Achieving required photometric accuracy and precision

The LSST Science Requirements Document (SRD) requires a level of photometric (intensity data) accuracy and precision that may be difficult to achieve over the entire sky, particularly since the LSST will be operating in a wide variety of seeing, sky brightness, and atmospheric extinction. To achieve this requires a thoroughly tested calibration procedure and associated image processing pipeline. In addition to the point-source requirements in the SRD, accurate photometric redshifts require precision photometry for spatially extended objects.

Achieving required astrometric accuracy and precision

The LSST SRD requires a level of astrometric (position on the sky) accuracy and precision that is difficult to achieve over the entire sky. Achieving this astrometric performance requires a global, whole-sky, numerical solution for all per-frame astrometric quantities that minimizes a cost function. Considerable work will be required to develop an effective cost function.

Achieving optimal object detection and shape measurement from stacks of images

Most objects that will be used for dark matter and energy science are too faint to be usefully measured in a single LSST exposure. Instead, the LSST must detect and measure the properties of objects combining information from multiple exposures of the same region of sky (image stacks). Weak lensing galaxy shape measurements are particularly vulnerable to systematic effects introduced by errors in the local point-spread function (PSF) determination, and these systematic effects must be minimized. Exposures may vary significantly in their signal-to-noise and PSF quality, and defining how to optimally combine information from all of them is a research problem.

Need to develop a flexible approach that enables highly reliable classification of objects

Classification of astronomical objects is important and difficult. A wide variety of information must be assessed to reliably classify an object. This includes spatial morphology in multiple colors, photometry in multiple colors, time dependent behavior, and astrometric motion. Further, the best classifications will make use of surveys in other wavelength regimes and spectral information where available, not solely information from the LSST. Experience from many surveys has shown that no single algorithm can do a good job on all objects. Rather, good algorithms tend to be specialist, limited to particular objects classes, e.g. eclipsing binaries or supernovae. A successful system must allow the development and incorporation of a wide variety of algorithms in a flexible manner. Research will include the application of human computation techniques to this challenge.

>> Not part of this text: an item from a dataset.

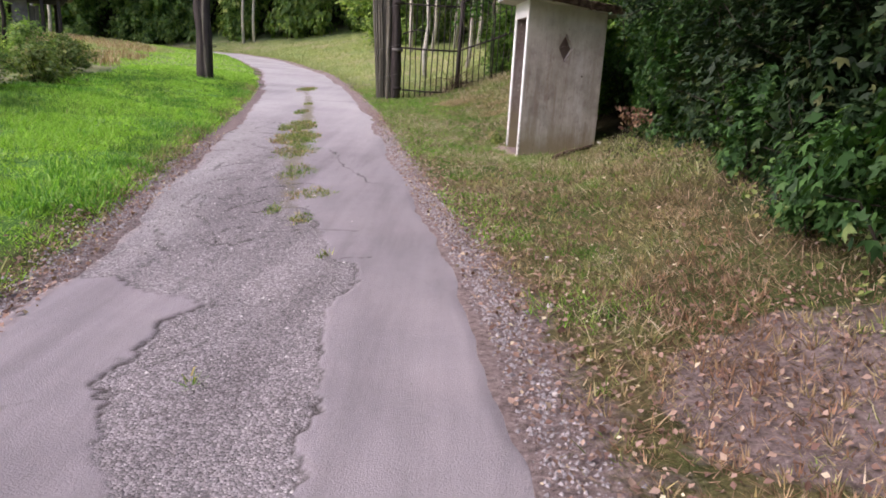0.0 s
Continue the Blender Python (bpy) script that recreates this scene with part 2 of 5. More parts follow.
def concrete_material():
    """Thin render over concrete: runs of rust and algae, paler washed patches, an ochre damp foot."""
    q = Mat("weathered_concrete", 0.92, 0, 0.2)
    streak = q.noise(5.5, 6, 0.65, q.scaled(1, 1, 0.09))
    c = q.ramp(streak, (0.28, (0.4, 0.36, 0.32)), (0.5, (0.52, 0.49, 0.45)), (0.75, (0.64, 0.63, 0.62)))
    c = q.mix(0.8, c, q.ramp(q.noise(2.6, 7, 0.65), (0.3, (0.58, 0.55, 0.53)), (0.5, (0.97, 0.96, 0.95)), (0.68, (1.22, 1.24, 1.29))), "MULTIPLY")
    c = q.mix(q.ramp(q.noise(8, 7, 0.75, q.scaled(1, 1, 0.6)), (0.49, 0.0), (0.66, 0.6)), c, (0.27, 0.205, 0.19))
    h = q.math("ADD", q.axis(2), q.math("MULTIPLY", q.math("SUBTRACT", streak, 0.5), 0.6))
    level = q.math("DIVIDE", h, 3.0)
    runs = q.math("MULTIPLY", q.ramp(q.noise(17, 5, 0.7, q.scaled(1, 1, 0.045)), (0.5, 0.0), (0.64, 1.0)), q.ramp(level, (0.15, 0.15), (0.4, 0.45), (0.62, 0.3), (0.75, 0.0)))
    c = q.mix(runs, c, (0.3, 0.215, 0.165))
    wash = q.math("MULTIPLY", q.ramp(q.noise(21, 5, 0.7, q.scaled(1, 1, 0.06)), (0.54, 0.0), (0.66, 1.0)), q.ramp(level, (0.2, 0.5), (0.5, 0.3), (0.7, 0.0)))
    c = q.mix(wash, c, (0.7, 0.7, 0.7))
    c = q.mix(q.ramp(level, (0.14, 0.8), (0.27, 0.0)), c, (0.27, 0.22, 0.13))
    c = q.mix(q.ramp(level, (0.6, 0.0), (0.8, 0.6)), c, (0.5, 0.5, 0.4))
    c = q.mix(q.ramp(q.noise(70, 4, 0.8), (0.6, 0.0), (0.75, 0.5)), c, (0.14, 0.11, 0.09))
    c = q.mix(q.ramp(q.noise(32, 6, 0.8, q.scaled(1, 1, 0.4)), (0.6, 0.0), (0.66, 0.6)), c, (0.2, 0.16, 0.145))
    return q.colour(c).bump(q.noise(55, 8, 0.75), 0.006, 0.8).m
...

Adaptive retuning of algorithm behavior

Several key algorithms employed in the LSST application pipelines are complex, containing many data-dependent decisions and a large number of tuning parameters that affect their behavior. As observing conditions change, an algorithm may begin to fail for a particular choice of tuning parameters. LSST’s extremely large data volume makes human intervention in such cases impractical, but it is essential that the pipelines continue to function successfully. LSST will incorporate adaptive tuning to address these dynamics.

Need to verify scientific usefulness of the LSST database schema and its implementation against realistic queries

The LSST database schema must efficiently support queries of data that have many relationships between multiple locations on the sky, epochs of observation, and filters employed. A high performance implementation of this schema has many complexities that are addressed in the peta-scale database architecture and analysis challenge. The ultimate test of how well these challenges have been carried out is to perform science with the database. To do this usefully, we are simulating LSST data, using data from current surveys, and engaging the LSST Science Collaborations and scientific community.